Follow Up By: Rick (S.A.) - Tuesday, May 30, 2006 at 21:39

Tuesday, May 30, 2006 at 21:39

Me thinks the Geo Science site has the answer for us plebs!
Site Link

Here's their answer to the method you are referring to:

Centre of Gravity Method
More than 50,000 digitised points representing the coastline of mainland Australia were assigned a unit weight. The moments were calculated assuming equal units of latitude and longitude, the latter varying with the cosine of latitude. So what does all this mean? Imagine you had a perfect cut-out of Australia, with thousands of tiny weights distributed along the perimeter. The centre would be the place where you could balance the cut-out on a pin, and it would be perfectly horizontal. The results for this method would be:
23 degrees 7 minutes south latitude, 132 degrees 8 minutes east longitude; position on SF53-13 Hermannsburg 1:250,000 and 5351 Glen Helen 1:100,000 scale maps.

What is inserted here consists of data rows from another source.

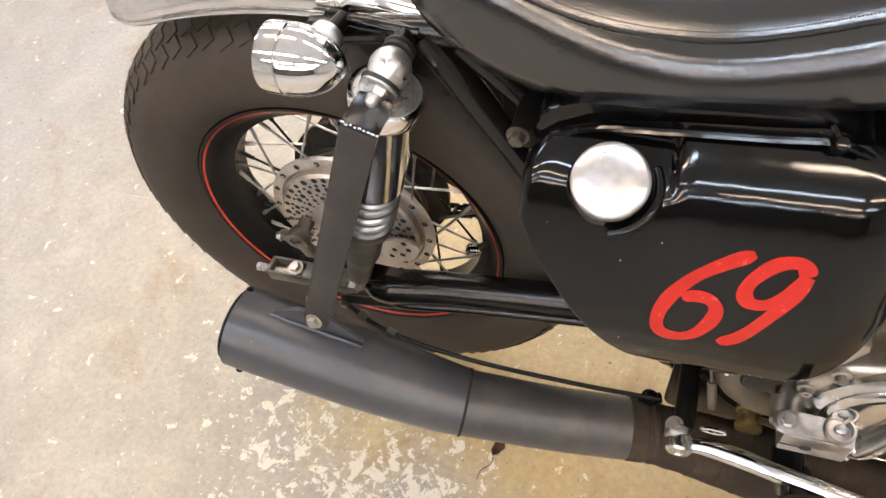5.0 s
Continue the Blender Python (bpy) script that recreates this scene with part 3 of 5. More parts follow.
def shock(s):
    top = Vector((0.193, Y0 + s * 0.128, 0.753))
    low = Vector((0.055, Y0 + s * 0.128, 0.398))
    way = (top - low).normalized()
    L = (top - low).length
    m = aim(low, way)
    bm = M()
    lathe(bm, [(0, -0.004), (0.013, -0.004), (0.0155, 0.012), (0.017, 0.045), (0.0185, 0.060), (0.0215, 0.072), (0.0225, 0.130), (0.029, 0.134), (0.029, 0.139), (0.013, 0.142), (0.013, L - 0.03), (0, L - 0.03)], m, 32)
    body = part("shock_absorber", bm, worn("dull_damper_%d" % s, (0.20, 0.185, 0.17), (0.09, 0.078, 0.066), 0.36, 0.85, grain=180, blotch=26, bump=0.08), bike, "chrome shrouded rear shock absorber")
    bm = M()
    lathe(bm, [(0.0285, L - 0.158), (0.0305, L - 0.160), (0.0312, L - 0.157), (0.0312, L - 0.050), (0.0338, L - 0.046), (0.0343, L - 0.042), (0.0343, L - 0.032), (0.0330, L - 0.0285), (0.0300, L - 0.0275), (0.0290, L - 0.0290), (0, L - 0.0290)], m, 48)
    part("shroud", bm, CHROME, body, "chrome upper shroud")
    satin = worn("satin_aluminium_%d" % s, (0.70, 0.69, 0.67), (0.50, 0.47, 0.43), 0.32, 0.9, grain=200, blotch=30, bump=0.06)
    bm = M()
    lathe(bm, [(0.0288, L - 0.0290), (0.0285, L - 0.0275), (0.0240, L - 0.0265), (0.0230, L - 0.0280), (0.0205, L - 0.0280), (0.0190, L - 0.0240), (0, L - 0.0220)], m, 44)
    part("shroud_cap", bm, satin, body, "satin cap inside the shroud rim")
    bm = M()
    pts = []
    a0, a1, turns = 0.144, L - 0.154, 5.5
    for k in range(133):
        f = k / 132
        a = 2 * math.pi * turns * f
        pts.append(m @ Vector((0.0262 * math.cos(a), 0.0262 * math.sin(a), a0 + (a1 - a0) * f)))
    tube(bm, pts, 0.0048, 10, 0)
    part("spring", bm, ZINC, body, "bright coil spring")
    out = Vector((-0.26, s * 0.90, -0.33)).normalized()
    ball = top + Vector((0, s * 0.002, 0))
    bm = M()
    lathe(bm, [(0, -0.0178)] + [(0.0178 * math.cos(radians(a)), 0.0178 * math.sin(radians(a))) for a in range(-80, 50, 10)] + [(0.0130, 0.0150), (0, 0.0150)], aim(ball, out), 36)
    part("top_eye", bm, satin, body, "polished round top mount")
    bm = M()
    lathe(bm, [(0, 0.0135), (0.0172, 0.0135), (0.0175, 0.0150), (0.0172, 0.0165), (0, 0.0165)], aim(ball, out), 28)
    part("rubber_washer", bm, BLACK_RUBBER, body)
    bm = M()
    lathe(bm, [(0, 0.0160), (0.0160, 0.0160), (0.0162, 0.0185), (0.0152, 0.0195), (0, 0.0195)], aim(ball, out), 28)
    lathe(bm, [(0, 0.018), (0.0090, 0.018), (0.0090, 0.0245), (0.0078, 0.0260), (0, 0.0260)], aim(ball, out, 15), 6)
    lathe(bm, [(0.0062, 0.025), (0.0062, 0.0295), (0.0055, 0.033), (0.0030, 0.0355), (0, 0.036)], aim(ball, out), 18)
    part("acorn_nut", bm, BRIGHT_STEEL, body)
    for d in (0.0185, 0.0235):
        bm = M()
        lathe(bm, [(0.008, -0.0020), (0.0132, -0.0020), (0.0138, 0.0), (0.0132, 0.0020), (0.008, 0.0020)], aim(ball - Vector((0, s * d, 0)), (0, s, 0)), 28)
        part("mount_washer", bm, BLACK_RUBBER, body)
    out = Vector((0, s, 0))
    bm = M()
    tube(bm, [top - out * 0.016, top - out * 0.055], 0.0095, 16, 0)
    part("mount_post", bm, BLACK_FRAME, body)
    bm = M()
    tube(bm, [low + Vector((0, s * 0.012, 0)), low - Vector((0, s * 0.05, 0))], 0.012, 12, 0)
    hexbolt(bm, aim(low + Vector((0, s * 0.012, 0)), (0, s, 0)), 0.009, 0.009)
    part("lower_mount", bm, STEEL, body)
    return body


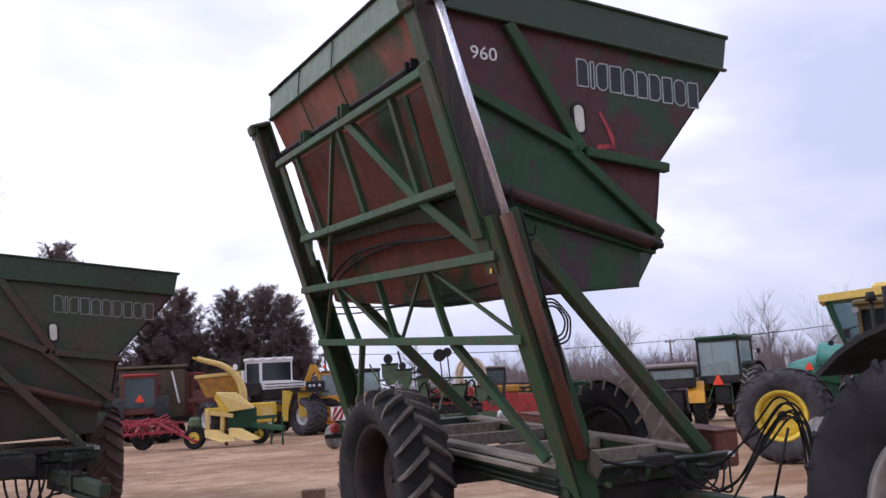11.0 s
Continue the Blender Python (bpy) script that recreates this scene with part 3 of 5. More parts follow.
    if not tyre:
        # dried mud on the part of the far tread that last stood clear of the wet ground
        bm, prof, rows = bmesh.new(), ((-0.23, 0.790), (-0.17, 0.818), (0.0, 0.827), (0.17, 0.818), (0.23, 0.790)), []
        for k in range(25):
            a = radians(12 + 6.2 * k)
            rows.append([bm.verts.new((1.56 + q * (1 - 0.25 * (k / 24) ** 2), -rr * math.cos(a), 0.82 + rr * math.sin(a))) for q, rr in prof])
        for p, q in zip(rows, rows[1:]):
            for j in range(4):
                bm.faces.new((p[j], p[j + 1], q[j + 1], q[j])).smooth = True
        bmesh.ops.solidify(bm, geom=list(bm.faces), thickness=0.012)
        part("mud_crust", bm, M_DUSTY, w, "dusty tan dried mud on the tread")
        # counterweight boxes carried out beyond the far wheel
        for ya, yb, z in ((-0.95, -0.10, 0.92), (1.64, 2.66, 0.86)):
            ym = (ya + yb) / 2
            wb = part("weight_box", B((2.15, ym, z), (0.32, yb - ya, 0.36), None, 0.02), M_RUSTBOX, w, "rusty maroon counterweight box")
            part("box_lid", B((2.15, ym, z + 0.185), (0.34, yb - ya + 0.02, 0.02), None, 0.006), M_RUSTBOX, wb)
            ye = ya + 0.04 if ya < 0 else yb - 0.45
            part("outrigger", BM((1.0, ye, 0.86), (2.02, ye, 0.84), 0.08, 0.08), M_DARK, w)
    return w


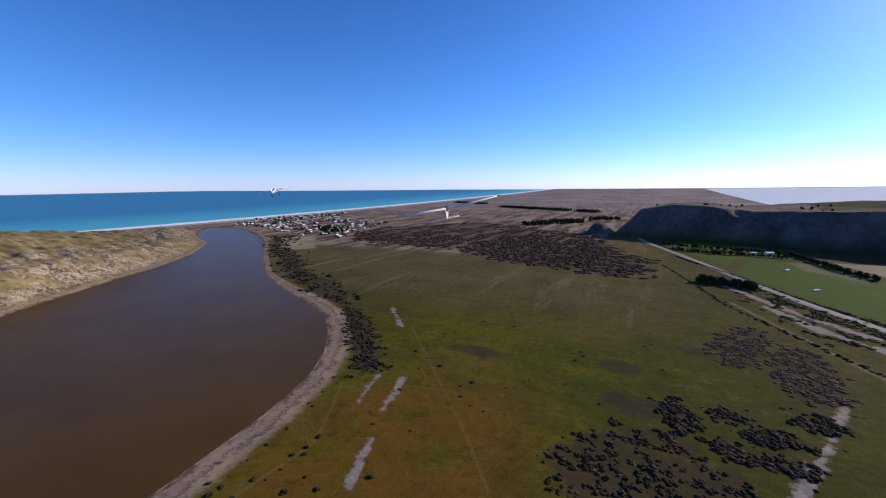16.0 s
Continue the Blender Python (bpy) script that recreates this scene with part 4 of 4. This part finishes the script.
# ---- road, with a raised bed ----
def ribbon(line, half, lift, thick):
    bm = bmesh.new()
    pts = [Vector(p) for p in line]
    fine = []
    for a, b in zip(pts, pts[1:]):
        n = max(1, int((b - a).length / 8))
        fine += [a.lerp(b, k / n) for k in range(n)]
    fine.append(pts[-1])
    for _ in range(6):
        fine = [fine[0]] + [(a + b * 2 + c) / 4 for a, b, c in zip(fine, fine[1:], fine[2:])] + [fine[-1]]
    z = levels([p[:] for p in fine])
    rings = []
    for k, p in enumerate(fine):
        d = (fine[min(k + 1, len(fine) - 1)] - fine[max(k - 1, 0)]).normalized()
        s = Vector((-d.y, d.x))
        h = float(z[k]) + lift
        rings.append([(*(p - s * (half + 0.8)), h - thick), (*(p - s * half), h), (*p, h + 0.05), (*(p + s * half), h), (*(p + s * (half + 0.8)), h - thick)])
    return loft(bm, rings)


road = tagged(part("road", ribbon(ROAD, 2.5, 0.4, 0.8), ASPHALT), "pale sealed country road on a low bank", "road", kind="structure")
for side in (-3.1, 3.1):
    line = [(x + side * 0.85, y + side * 0.5) for x, y in ROAD[:-1]]
    tagged(part("road_verge", ribbon(line, 0.9, 0.3, 0.5), plain("gravel_verge", (0.24, 0.21, 0.17), 0.95, 0.6, 0.3)), "gravel shoulder beside the sealed road", "verge", kind="structure")


# ---- tyre ruts on the sand and the grass ----
def ruts():
    pale = plain("churned_sand", (0.25, 0.21, 0.19), 0.95, 1.5, 0.3)
    faded = plain("flattened_grass", (0.105, 0.09, 0.045), 0.95, 1.5, 0.3)
    lines = []
    for line in ([(-42.6, 44.9), (-38.5, 40.4), (-34.8, 37.3)], [(-41.0, 44.9), (-37.2, 40.5), (-34.2, 37.7)], [(-40.0, 45.9), (-34.3, 41.8), (-29.7, 39.2)], [(-39.3, 46.6), (-34.1, 43.2), (-29.3, 40.3)],
                 [(-30.0, 40.3), (-25.8, 36.1), (-22.8, 33.4)], [(-47.3, 37.4), (-44.1, 33.4), (-42.9, 30.6)], [(-45.8, 37.8), (-42.0, 34.3), (-40.6, 32.7)], [(-2.4, 53.5), (-3.0, 50.0), (-3.8, 47.4), (-6.0, 45.0)],
                 [(13.3, 81.6), (12.6, 78.0), (11.6, 74.8), (10.0, 72.3)], [(15.4, 82.9), (14.5, 78.5), (13.2, 75.0), (11.4, 72.2)]):
        lines.append(line)
    for line in lines:
        bm = bmesh.new()
        pts = [Vector(p) for p in line]
        fine = [a.lerp(b, k / 5) for a, b in zip(pts, pts[1:]) for k in range(5)] + [pts[-1]]
        for _ in range(4):
            fine = [fine[0]] + [(a + b * 2 + c) / 4 for a, b, c in zip(fine, fine[1:], fine[2:])] + [fine[-1]]
        z = levels([p[:] for p in fine])
        rings = []
        for k, p in enumerate(fine):
            d = (fine[min(k + 1, len(fine) - 1)] - fine[max(k - 1, 0)]).normalized()
            side = Vector((-d.y, d.x)) * (0.06 + 0.025 * math.sin(k * 1.7))
            h = float(z[k])
            rings.append([(*(p - side * 1.6), h - 0.03), (*(p - side), h + 0.022), (*p, h + 0.016), (*(p + side), h + 0.022), (*(p + side * 1.6), h - 0.03)])
        tagged(part("wheel_rut", loft(bm, rings), pale if line[0][0] < -20 else faded), "pale curved wheel rut pressed into the ground", "wheel rut", "wheel ruts", "structure")


ruts()


# ---- trees ----
def single_tree(variant, x, y, tall, label, group, pine=False):
    tree = thing("tree", label, "tree", group, at=Matrix.Translation((x, y, level(x, y) - 0.05)) @ Matrix.Rotation(x * 3.1, 4, "Z"))
    v, f = (PINES if pine else TREES)[variant]
    crown = new("crown", mesh_from("crown", v * np.array([tall * 1.25, tall * 1.25, tall * 0.95]), f, PINE if pine else GREEN))
    crown.parent = tree
    part("trunk", trunk_shape(bmesh.new(), tall * 0.6, tall * 0.03), BARK, tree)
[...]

Cheers up there. keep an eye out for Jon Muir. Love to hear anything back in about 6 weeks(my guess only)

FollowupID: 431807

Reply By: BigMav - Tuesday, May 30, 2006 at 11:41

Tuesday, May 30, 2006 at 11:41
Hi Rick,
Good to hear he's at it again! I read his book 'Alone Across Australia' fantastic read. Can you point us to any info on this latest expedition?
AnswerID: 175612

Follow Up By: Rick (S.A.) - Tuesday, May 30, 2006 at 21:43

Tuesday, May 30, 2006 at 21:43
The latest info I had was in my post.................I was with Jon on Tues of last week, but have heard nothing since.
Probably need to hear something back from the locals as he trots through.

Perhaps ring a TV or radio station & suggest / request it ??????????